- [Exercise]: Carry none of the pictures over; write out the complete data exactly.

- [Data section]:
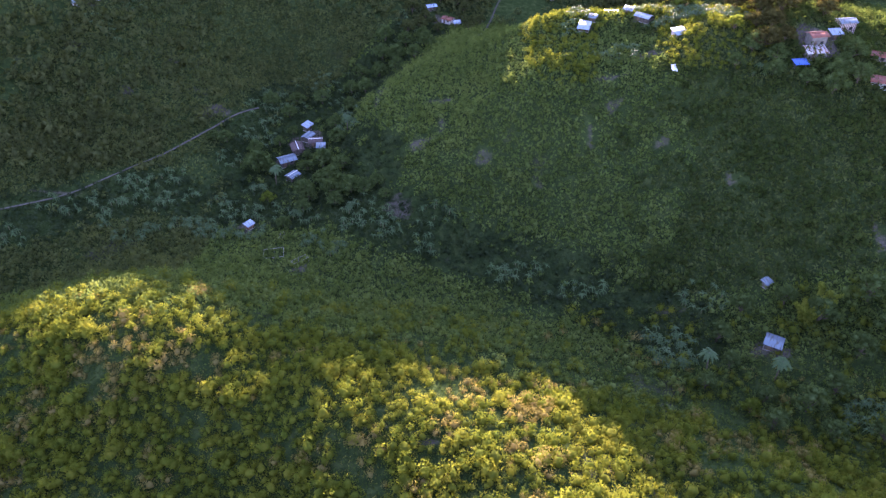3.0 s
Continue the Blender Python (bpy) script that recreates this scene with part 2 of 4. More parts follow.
def banded_wall():
    m, n, l, b = material("banded_walls", 0.85)
    tc, w = n.new("ShaderNodeTexCoord"), n.new("ShaderNodeTexWave")
    w.bands_direction = "X"
    w.inputs["Scale"].default_value, w.inputs["Distortion"].default_value = 0.55, 1.5
    l.new(tc.outputs["Object"], w.inputs["Vector"])
    tone = ramp_node(n, l, w.outputs["Fac"], (0.35, (0.10, 0.05, 0.05)), (0.6, (0.40, 0.34, 0.32)))
    l.new(tone.outputs["Color"], b.inputs["Base Color"])
    return m


BANDED_WALL = banded_wall()
WINDOW_GLASS = material("window_glass", 0.08)[0]
WINDOW_GLASS.node_tree.nodes["Principled BSDF"].inputs["Base Color"].default_value = (0.02, 0.025, 0.03, 1)
WINDOW_GLASS.node_tree.nodes["Principled BSDF"].inputs["Specular IOR Level"].default_value = 0.5


def ground_material():
    m, n, l, b = material("ground_grass_and_soil", 1.0)
    b.inputs["Specular IOR Level"].default_value = 0.0
    big, mid, fine = noise_node(n, l, 0.035, 5.0), noise_node(n, l, 0.45, 6.0, 0.72), noise_node(n, l, 2.5, 4.0)
    grass = ramp_node(n, l, mid.outputs["Fac"], (0.32, (0.014, 0.027, 0.009)), (0.52, (0.029, 0.048, 0.015)), (0.68, (0.058, 0.078, 0.026)))
    soil = ramp_node(n, l, fine.outputs["Fac"], (0.3, (0.06, 0.052, 0.043)), (0.7, (0.112, 0.098, 0.08)))
    where = ramp_node(n, l, big.outputs["Fac"], (0.64, (0, 0, 0)), (0.72, (0.6, 0.6, 0.6)))
    grain = ramp_node(n, l, fine.outputs["Fac"], (0.25, (0.7, 0.7, 0.7)), (0.75, (1.2, 1.2, 1.2)))
    bare = n.new("ShaderNodeAttribute")
    bare.attribute_name = "bare"
    edge = n.new("ShaderNodeMath")
    edge.operation = "MULTIPLY_ADD"
    edge.inputs[1].default_value, edge.inputs[2].default_value = 0.8, -0.42
    l.new(mid.outputs["Fac"], edge.inputs[0])
    worn = n.new("ShaderNodeMath")
    worn.operation = "ADD"
    worn.use_clamp = True
    l.new(bare.outputs["Fac"], worn.inputs[0]), l.new(edge.outputs[0], worn.inputs[1])
    worn_mask = ramp_node(n, l, worn.outputs[0], (0.35, (0, 0, 0)), (0.6, (0.9, 0.9, 0.9)))
    thin = mix_node(n, l, where.outputs["Color"], grass.outputs["Color"], soil.outputs["Color"])
    base = mix_node(n, l, worn_mask.outputs["Color"], thin, soil.outputs["Color"])
    l.new(mix_node(n, l, 1.0, base, grain.outputs["Color"], "MULTIPLY"), b.inputs["Base Color"])
    bump_node(n, l, fine.outputs["Fac"], b, 0.6, 0.25)
    return m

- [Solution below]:
3.0 s
Continue the Blender Python (bpy) script that recreates this scene with part 2 of 4. More parts follow.
def banded_wall():
    m, n, l, b = material("banded_walls", 0.85)
    tc, w = n.new("ShaderNodeTexCoord"), n.new("ShaderNodeTexWave")
    w.bands_direction = "X"
    w.inputs["Scale"].default_value, w.inputs["Distortion"].default_value = 0.55, 1.5
    l.new(tc.outputs["Object"], w.inputs["Vector"])
    tone = ramp_node(n, l, w.outputs["Fac"], (0.35, (0.10, 0.05, 0.05)), (0.6, (0.40, 0.34, 0.32)))
    l.new(tone.outputs["Color"], b.inputs["Base Color"])
    return m


BANDED_WALL = banded_wall()
WINDOW_GLASS = material("window_glass", 0.08)[0]
WINDOW_GLASS.node_tree.nodes["Principled BSDF"].inputs["Base Color"].default_value = (0.02, 0.025, 0.03, 1)
WINDOW_GLASS.node_tree.nodes["Principled BSDF"].inputs["Specular IOR Level"].default_value = 0.5


def ground_material():
    m, n, l, b = material("ground_grass_and_soil", 1.0)
    b.inputs["Specular IOR Level"].default_value = 0.0
    big, mid, fine = noise_node(n, l, 0.035, 5.0), noise_node(n, l, 0.45, 6.0, 0.72), noise_node(n, l, 2.5, 4.0)
    grass = ramp_node(n, l, mid.outputs["Fac"], (0.32, (0.014, 0.027, 0.009)), (0.52, (0.029, 0.048, 0.015)), (0.68, (0.058, 0.078, 0.026)))
    soil = ramp_node(n, l, fine.outputs["Fac"], (0.3, (0.06, 0.052, 0.043)), (0.7, (0.112, 0.098, 0.08)))
    where = ramp_node(n, l, big.outputs["Fac"], (0.64, (0, 0, 0)), (0.72, (0.6, 0.6, 0.6)))
    grain = ramp_node(n, l, fine.outputs["Fac"], (0.25, (0.7, 0.7, 0.7)), (0.75, (1.2, 1.2, 1.2)))
    bare = n.new("ShaderNodeAttribute")
    bare.attribute_name = "bare"
    edge = n.new("ShaderNodeMath")
    edge.operation = "MULTIPLY_ADD"
    edge.inputs[1].default_value, edge.inputs[2].default_value = 0.8, -0.42
    l.new(mid.outputs["Fac"], edge.inputs[0])
    worn = n.new("ShaderNodeMath")
    worn.operation = "ADD"
    worn.use_clamp = True
    l.new(bare.outputs["Fac"], worn.inputs[0]), l.new(edge.outputs[0], worn.inputs[1])
    worn_mask = ramp_node(n, l, worn.outputs[0], (0.35, (0, 0, 0)), (0.6, (0.9, 0.9, 0.9)))
    thin = mix_node(n, l, where.outputs["Color"], grass.outputs["Color"], soil.outputs["Color"])
    base = mix_node(n, l, worn_mask.outputs["Color"], thin, soil.outputs["Color"])
    l.new(mix_node(n, l, 1.0, base, grain.outputs["Color"], "MULTIPLY"), b.inputs["Base Color"])
    bump_node(n, l, fine.outputs["Fac"], b, 0.6, 0.25)
    return m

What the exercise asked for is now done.